Carta al hincha de Racing de los 80 y 90
¿Viste que todo valía la pena? ¿Que todo lo que hiciste, todo lo que viajaste, todo lo que lloraste, lo que puteaste y lo que sufriste algún día iba a tener una recompensa? El premio llegó y es esta felicidad: la de estos días y estos meses, el orgullo de ver la camiseta y el escudo en la calle, la vida que pasa como un flashback y las lágrimas de emoción que te genera cualquier comentario o recuerdo que leés, escuchás o ves por la tele o YouTube.
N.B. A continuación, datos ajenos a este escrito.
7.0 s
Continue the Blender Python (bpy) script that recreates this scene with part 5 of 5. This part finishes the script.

Racing campeón: las dos palabras que te anudan el pecho.
Tu equipo y mi equipo, Racing, es campeón de la Sudamericana y de la Recopa, los dos hitos que ahora tiene tu vida, siempre atravesada por ese amor incondicional por la acadé. Porque es lo más importante de las cosas menos importantes, pero en estos contextos aciagos y difícil, cuando la vida se hace cuesta arriba, Racing es un bálsamo. Una excusa para ser feliz, para sonreír, para emocionarse.
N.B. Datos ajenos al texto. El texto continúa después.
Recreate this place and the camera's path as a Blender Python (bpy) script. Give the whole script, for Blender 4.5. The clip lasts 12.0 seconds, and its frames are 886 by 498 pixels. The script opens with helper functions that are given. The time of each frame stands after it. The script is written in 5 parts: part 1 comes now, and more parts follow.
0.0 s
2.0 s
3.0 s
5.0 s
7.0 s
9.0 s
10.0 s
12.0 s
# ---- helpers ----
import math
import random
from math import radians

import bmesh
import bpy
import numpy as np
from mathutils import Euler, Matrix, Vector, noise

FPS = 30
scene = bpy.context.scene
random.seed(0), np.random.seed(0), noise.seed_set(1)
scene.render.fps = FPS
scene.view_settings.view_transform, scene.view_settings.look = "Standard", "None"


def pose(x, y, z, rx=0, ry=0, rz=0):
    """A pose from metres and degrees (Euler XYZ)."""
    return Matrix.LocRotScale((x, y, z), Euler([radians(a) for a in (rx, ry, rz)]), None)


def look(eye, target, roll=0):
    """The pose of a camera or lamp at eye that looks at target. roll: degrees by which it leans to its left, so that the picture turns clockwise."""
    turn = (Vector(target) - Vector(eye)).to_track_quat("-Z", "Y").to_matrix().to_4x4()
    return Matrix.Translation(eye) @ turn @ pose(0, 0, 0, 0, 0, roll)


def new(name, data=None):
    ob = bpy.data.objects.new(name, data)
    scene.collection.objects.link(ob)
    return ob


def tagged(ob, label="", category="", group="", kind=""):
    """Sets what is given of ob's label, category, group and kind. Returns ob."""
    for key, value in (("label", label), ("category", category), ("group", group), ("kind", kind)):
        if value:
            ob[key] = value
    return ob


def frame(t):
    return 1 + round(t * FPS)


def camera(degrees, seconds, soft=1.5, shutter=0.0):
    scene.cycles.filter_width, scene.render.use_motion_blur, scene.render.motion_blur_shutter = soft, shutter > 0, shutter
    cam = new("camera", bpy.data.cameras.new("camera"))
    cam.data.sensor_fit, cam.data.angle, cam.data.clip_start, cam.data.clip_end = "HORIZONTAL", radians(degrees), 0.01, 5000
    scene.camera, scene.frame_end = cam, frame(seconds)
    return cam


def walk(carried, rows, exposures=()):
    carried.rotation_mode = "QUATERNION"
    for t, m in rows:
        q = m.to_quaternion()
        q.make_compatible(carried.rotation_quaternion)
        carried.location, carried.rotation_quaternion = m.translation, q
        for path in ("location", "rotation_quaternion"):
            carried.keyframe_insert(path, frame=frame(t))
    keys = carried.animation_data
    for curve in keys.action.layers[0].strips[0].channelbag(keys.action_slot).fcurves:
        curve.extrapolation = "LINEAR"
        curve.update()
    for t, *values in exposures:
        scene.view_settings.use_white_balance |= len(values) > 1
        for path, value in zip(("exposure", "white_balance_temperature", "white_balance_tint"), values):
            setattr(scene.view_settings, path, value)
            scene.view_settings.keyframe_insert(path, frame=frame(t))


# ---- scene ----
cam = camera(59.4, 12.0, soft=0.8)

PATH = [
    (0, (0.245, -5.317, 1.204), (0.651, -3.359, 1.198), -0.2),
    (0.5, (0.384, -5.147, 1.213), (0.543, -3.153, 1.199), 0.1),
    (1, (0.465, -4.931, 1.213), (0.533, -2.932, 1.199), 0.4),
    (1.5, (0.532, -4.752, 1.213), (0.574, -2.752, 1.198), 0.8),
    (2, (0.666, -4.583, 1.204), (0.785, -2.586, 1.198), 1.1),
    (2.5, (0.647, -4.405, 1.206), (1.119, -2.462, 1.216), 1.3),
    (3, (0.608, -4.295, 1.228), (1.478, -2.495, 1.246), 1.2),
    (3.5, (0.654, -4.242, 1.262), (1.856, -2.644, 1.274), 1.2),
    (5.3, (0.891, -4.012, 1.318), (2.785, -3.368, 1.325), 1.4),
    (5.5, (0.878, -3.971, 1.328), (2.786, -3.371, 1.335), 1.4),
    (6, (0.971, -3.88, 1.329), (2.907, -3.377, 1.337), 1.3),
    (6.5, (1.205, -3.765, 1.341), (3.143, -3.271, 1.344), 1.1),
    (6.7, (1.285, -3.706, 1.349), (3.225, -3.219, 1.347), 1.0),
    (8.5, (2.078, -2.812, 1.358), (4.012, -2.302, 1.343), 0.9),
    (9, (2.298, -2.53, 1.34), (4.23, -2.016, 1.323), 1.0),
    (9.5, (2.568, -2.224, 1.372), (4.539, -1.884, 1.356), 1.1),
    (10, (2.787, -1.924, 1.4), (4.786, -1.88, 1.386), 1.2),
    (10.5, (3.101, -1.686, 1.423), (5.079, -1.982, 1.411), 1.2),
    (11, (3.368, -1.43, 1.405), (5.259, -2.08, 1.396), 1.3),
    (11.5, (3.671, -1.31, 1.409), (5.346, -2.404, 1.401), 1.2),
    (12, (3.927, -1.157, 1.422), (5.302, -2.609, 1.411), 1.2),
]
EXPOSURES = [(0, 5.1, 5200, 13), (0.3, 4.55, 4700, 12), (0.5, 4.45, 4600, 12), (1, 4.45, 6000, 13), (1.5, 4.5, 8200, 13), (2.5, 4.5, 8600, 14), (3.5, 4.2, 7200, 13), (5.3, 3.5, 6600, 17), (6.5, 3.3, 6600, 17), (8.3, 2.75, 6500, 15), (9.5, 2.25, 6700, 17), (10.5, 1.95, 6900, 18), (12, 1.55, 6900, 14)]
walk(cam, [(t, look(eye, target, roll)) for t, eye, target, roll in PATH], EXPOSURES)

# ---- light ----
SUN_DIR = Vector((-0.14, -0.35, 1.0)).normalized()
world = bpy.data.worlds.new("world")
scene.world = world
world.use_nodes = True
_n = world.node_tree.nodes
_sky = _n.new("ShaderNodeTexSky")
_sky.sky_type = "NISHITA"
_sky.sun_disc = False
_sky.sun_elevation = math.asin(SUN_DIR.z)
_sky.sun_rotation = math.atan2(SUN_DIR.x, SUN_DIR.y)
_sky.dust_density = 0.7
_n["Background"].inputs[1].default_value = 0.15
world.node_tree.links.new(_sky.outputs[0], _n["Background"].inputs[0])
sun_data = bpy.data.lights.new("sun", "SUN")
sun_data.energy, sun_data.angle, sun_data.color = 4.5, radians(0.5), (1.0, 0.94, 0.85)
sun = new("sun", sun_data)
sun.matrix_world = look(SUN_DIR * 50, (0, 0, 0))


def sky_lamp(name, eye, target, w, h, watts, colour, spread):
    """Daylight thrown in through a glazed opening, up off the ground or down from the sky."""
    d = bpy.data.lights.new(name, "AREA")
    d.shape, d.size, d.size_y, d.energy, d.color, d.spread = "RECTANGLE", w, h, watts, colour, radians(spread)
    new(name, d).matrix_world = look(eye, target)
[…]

Para quienes nacimos en los 80 y crecimos en los 90, Racing siempre fue algo parecido a un apostolado. Profesábamos una fe sin demasiado sustento en la realidad deportiva. Y como la realidad de los equipos y de las dirigencias solo nos daba disgustos, fuimos nosotros los que entregábamos casi todo lo que podíamos. Éramos más que hinchas: éramos militantes de una causa. Lo que no recibimos en ese tiempo lo estamos recibiendo ahora. Luchar garpa.
Y si crecimos y vivimos nuestra adolescencia entre la mierda de las crisis económicas y deportivas, la quiebra, la posibilidad siempre latente de la desaparición y las falsas promesas del gerenciamiento, ahora llegamos a la adultez con el regocijo de sentir que volvimos a ser lo que nos contaban nuestros viejos y abuelos: aquel equipo de José multicampeón, aquella delantera del 58 que repetían de memoria –Corbatta, Pizzuti, Manfredini, Sosa y Belen– o el tricampeón del 49, 50 y 51. En la riquísima historia de Racing, nuestro tiempo –la década del 80 y el 90– fue una interrupción. Un paréntesis que nosotros creíamos permanente, porque era el tiempo que nos tocaba vivir. Pero eso se terminó hace rato.
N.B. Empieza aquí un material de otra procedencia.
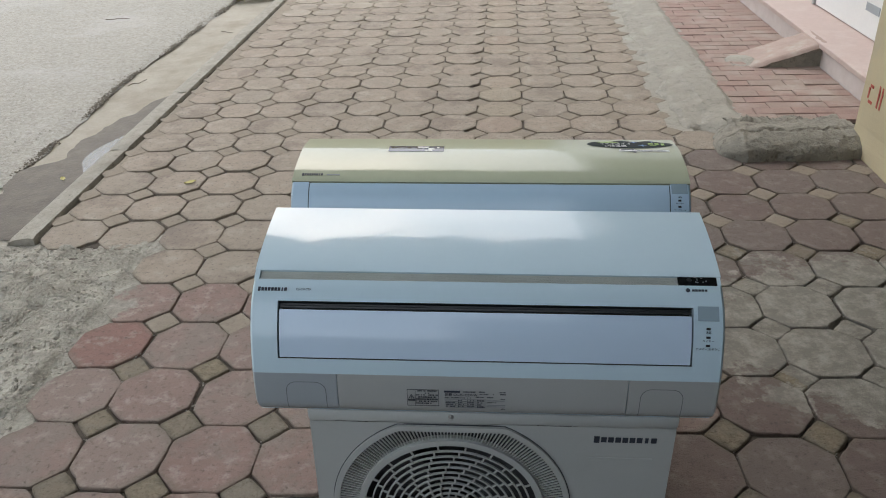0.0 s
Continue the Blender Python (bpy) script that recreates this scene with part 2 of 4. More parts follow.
GRANITE_DARK = mat("grimy_step_riser", (0.64, 0.57, 0.53), (0.52, 0.44, 0.40), 0.5, scale=12, fine=200, stain=(0.62, 0.56, 0.52), stain_scale=5, stain_amount=0.6)
LIMEWASH = mat("white_wall_paint", (0.78, 0.77, 0.74), (0.72, 0.71, 0.68), 0.7, scale=2, fine=60)
OCHRE = mat("ochre_wall_paint", (0.50, 0.42, 0.27), (0.45, 0.375, 0.24), 0.8, scale=4, fine=120, bump=0.001, stain=(0.42, 0.37, 0.27), stain_scale=5, stain_amount=0.5)
# near-black, for unseen surfaces added to cut light on the right and behind
BLOCKER = mat("dark_light_blocker", (0.075, 0.07, 0.062), (0.05, 0.047, 0.043), 0.8, scale=3, fine=90, bump=0.001)
RED = mat("red_paint", (0.36, 0.05, 0.03), (0.40, 0.09, 0.06), 0.7, scale=40)
LEAF = mat("leaf_green", (0.07, 0.12, 0.03), (0.12, 0.14, 0.03), 0.5, scale=12)
LEAF_DRY = mat("yellow_leaf", (0.50, 0.43, 0.15), (0.30, 0.27, 0.08), 0.6, scale=20)
BARK = mat("bark", (0.13, 0.10, 0.075), (0.08, 0.06, 0.045), 0.9, scale=12, fine=80, bump=0.01)
FAN = mat("dark_fan_plastic", (0.045, 0.047, 0.05), rough=0.5)
STONE = mat("gravel_grit", (0.40, 0.365, 0.31), (0.22, 0.20, 0.165), 0.9, scale=50)
CRUMB = mat("dark_road_crumbs_and_edge_shade", (0.10, 0.085, 0.065), (0.22, 0.19, 0.15), 0.95, scale=50)


# ---------------------------------------------------------------- mesh helpers
def mesh_object(name, bm, material, smooth=False):
    me = bpy.data.meshes.new(name)
    bm.normal_update()
    bm.to_mesh(me)
    bm.free()
    if smooth:
        me.polygons.foreach_set("use_smooth", [True] * len(me.polygons))
        me.set_sharp_from_angle(angle=radians(35))
    me.materials.append(material)
    return new(name, me)


def part(name, bm, material, parent, label="", smooth=False):
    ob = mesh_object(name, bm, material, smooth)
    ob.parent = parent
    return tagged(ob, label)


def thing(name, m, label, category, group="", kind=""):
    ob = new(name)
    ob.matrix_world = m
    ob.empty_display_size = 0.1
    return tagged(ob, label, category, group, kind)


def struct(name, bm, material, label="", category="", smooth=False):
    return tagged(mesh_object(name, bm, material, smooth), label, category, kind="structure")


def box(bm, x0, x1, y0, y1, z0, z1, bevel=0.0):
    r = bmesh.ops.create_cube(bm, size=1.0, matrix=Matrix.Translation(((x0 + x1) / 2, (y0 + y1) / 2, (z0 + z1) / 2)) @ Matrix.Diagonal((x1 - x0, y1 - y0, z1 - z0, 1)))
    if bevel:
        es = list({e for v in r["verts"] for e in v.link_edges})
        bmesh.ops.bevel(bm, geom=es, offset=bevel, segments=2, profile=0.5, affect="EDGES")
    return bm


def new_box(*a, **k):
    return box(bmesh.new(), *a, **k)


def offset_line(pts, d):
    """An open line in (y, z) moved sideways by d, to the side on its left."""
    out = []
    for i, p in enumerate(pts):
        a, b = pts[max(i - 1, 0)], pts[min(i + 1, len(pts) - 1)]
        ty, tz = b[0] - a[0], b[1] - a[1]
        k = math.hypot(ty, tz) or 1
        out.append((p[0] - tz / k * d, p[1] + ty / k * d))
    return out


def sweep(bm, pts, stations):
    """A skin over the line pts (y, z), run through stations (x, inward offset)."""
    rows = []
    for x, d in stations:
        rows.append([bm.verts.new((x, y, z)) for y, z in (offset_line(pts, d) if d else pts)])
    for r0, r1 in zip(rows, rows[1:]):
        for i in range(len(pts) - 1):
            bm.faces.new((r0[i], r1[i], r1[i + 1], r0[i + 1]))
    return rows


def slab(bm, pts, x0, x1, d):
    """A curved plate d thick whose outside is the line pts between x0 and x1."""
    loop = list(pts) + offset_line(pts, d)[::-1]
    rows = [[bm.verts.new((x, y, z)) for y, z in loop] for x in (x0, x1)]
    n = len(loop)
    for i in range(n):
        bm.faces.new((rows[0][i], rows[1][i], rows[1][(i + 1) % n], rows[0][(i + 1) % n]))
    bm.faces.new(rows[0][::-1])
    bm.faces.new(rows[1])
    return bm


def smooth_line(pts, n=6):
    """A rounder line through pts (Catmull-Rom)."""
    out = []
    for i in range(len(pts) - 1):
        p0, p1, p2, p3 = (Vector(pts[max(min(k, len(pts) - 1), 0)]) for k in (i - 1, i, i + 1, i + 2))
        for s in range(n):
            t = s / n
            q = 0.5 * (2 * p1 + (p2 - p0) * t + (2 * p0 - 5 * p1 + 4 * p2 - p3) * t * t + (3 * p1 - p0 - 3 * p2 + p3) * t ** 3)
            out.append((q.x, q.y))
    out.append(tuple(pts[-1]))
    return out


def cut(line, z_hi, z_lo):
    """The stretch of a downward line between two heights."""
    def at(z):
        for (y0, a), (y1, b) in zip(line, line[1:]):
            if a >= z >= b and a > b:
                return (y0 + (y1 - y0) * (a - z) / (a - b), z)
        return line[-1]
    return [at(z_hi)] + [p for p in line if z_lo + 1e-5 < p[1] < z_hi - 1e-5] + [at(z_lo)]


def on_line(line, z, proud=0.0):
    """Place and pitch on a downward line at height z: y, z and the angle of its outward normal above the horizontal."""
    for (y0, a), (y1, b) in zip(line, line[1:]):
        if a >= z >= b and a > b:
            y = y0 + (y1 - y0) * (a - z) / (a - b)
            k = math.hypot(y1 - y0, a - b)
            ny, nz = -(a - b) / k, (y0 - y1) / k
            return y + ny * proud, z + nz * proud, math.atan2(nz, -ny)
    return line[-1][0], z, 0.0


def decal(line, x, z, w, h, proud=0.0006):
    """A thin plate of print on a curved front, its middle at x, z."""
    y, zz, a = on_line(line, z, proud)
    bm = bmesh.new()
    m = Matrix.Translation((x, y, zz)) @ Matrix.Rotation(-a, 4, "X")
    bmesh.ops.create_cube(bm, size=1.0, matrix=m @ Matrix.Diagonal((w, 0.0008, h, 1)))
    return bm


def text_mesh(body, size, m, depth=0.0003, align="CENTER"):
    """Lettering as a mesh, upright in the x-z plane before m is applied."""
    c = bpy.data.curves.new("lettering", "FONT")
    c.body, c.size, c.extrude, c.align_x, c.align_y = body, size, depth, align, "CENTER"
    ob = bpy.data.objects.new("lettering", c)
    me = bpy.data.meshes.new_from_object(ob)
    bm = bmesh.new()
    bm.from_mesh(me)
    bm.transform(m @ Matrix.Rotation(radians(90), 4, "X"))
    bpy.data.objects.remove(ob)
    bpy.data.curves.remove(c)
    bpy.data.meshes.remove(me)
    return bm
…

Ahora, en este siglo, nosotros también tenemos nuestros apellidos ilustres: Gaby Arias y sus atajadas cruciales, la tracción a sangre de Nardoni, la garra enorgullecedora de Salas y los goles y cuerpazos de Maravilla. Y nuestros lugares: los golazos al Corinthians en el diluvio de San Pablo. El viaje y la coronación en Asunción contra Cruzeiro. Y la paliza a Botafogo en Río de Janeiro. Ciudades y nombres que quedarán para siempre, de acá hasta la eternidad.